2. Accept that your idea probably isn't unique - and that's OK

I actually learned this later than most, during fundraising pitches — probably the 20th pitch for a seed round, actually. For every idea you come up with that’s totally unique and never been done before, there are four or five other teams focusing on solving the exact same problems right now, and probably coming up with the same (or similar) solutions as you are. Brad Feld — the Managing Director at the Colorado-based venture capital firm Foundry Group — claims this happens more often than not.

I didn’t believe this for another 3–4 months, until I actually found two other competitors doing EXACTLY the same thing. Not just a similar idea, but to the point that we felt any investor would think: “Oh, so you two are the same company, right?” Entrepreneur and investor Peter Thiel wrote a book about all this — and the fact that true innovation is slowing down as a result — but that’s another post altogether.

Originality is way overrated. To make, you need to take. All great artists do. - Darby Bannard

So why start something if there will be duplicates and copycats? The short answer: because there’s almost always room for competition, and execution is everything. Even if you do have a truly unique idea, you'll soon be facing competitors that copy YOUR idea, so enter any ecommerce project with a competitive mindset. Keep a close eye on your competitors, find their weaknesses and shortcomings, and turn those into your own strengths.

Stay focused on the goal
Focus on solving real problems every step of the way, obsess over every detail of your product, use data-driven decision-making and search for truth by pulling and analyzing data every single day. Immersing yourself in your target market and truly understanding their wants and needs will keep you out-pacing the competition.

3. Put customers above all else

We are often tempted to make quick decisions that prioritize our own thoughts, desires, and beliefs over those of the customer - being 'out of touch'. A great example of a company being out of touch with their customers is a well-known 'coffee pod' brewer that restricted customers' ability to use third-party coffee pods. Customers were outraged, and sales dropped 12% in a single quarter.

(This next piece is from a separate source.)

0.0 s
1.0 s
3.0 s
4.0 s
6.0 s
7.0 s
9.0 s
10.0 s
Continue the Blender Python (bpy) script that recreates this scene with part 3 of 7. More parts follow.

Intercom posted an article that resonates with me around this topic. In fact, most of the articles they post resonate well with me because they are a customer-first company. Their entire product and business model is built around customers!

Don't try to tell customers what they want

I can’t tell you how many meetings occur every day across many different companies in which key product decisions are made without ANY customer involvement. Let’s take a look at this online software example: your customers complain that a major pain point is their ability to take payments on their website. What is the first step you should take? Would it be to build a full payment solution and become a PCI-certified merchant services provider that can issue merchant account numbers? Heck no. The right answer is you try to solve the problem with the simplest full solution and engage customers during each phase: prototyping, wire-framing, design, coding and, after it’s gone-to-market, figure out if the problem was addressed.

Listen and learn
There are lots of tools out there to listen and understand your customers. Use them. But nothing beats direct customer outreach. Invite them to your office, invite them to coffee, conduct user focus groups, do blind product tests and make sure to listen to all of that feedback. Make sure you interpret all of it honestly and openly, but also make sure it doesn’t dramatically shift your vision.

For some more background and early experiences with a startup, please check out my piece, What It Takes To Startup. The post you’ve just read is an evolution of the concepts discussed there, with a hope of providing more action items to help fellow entrepreneurs, particularly those on the fence about taking the leap.

Good luck to everyone who is going to start something soon, you are the courageous and fearless heroes of entrepreneurship that make the world better one step at a time.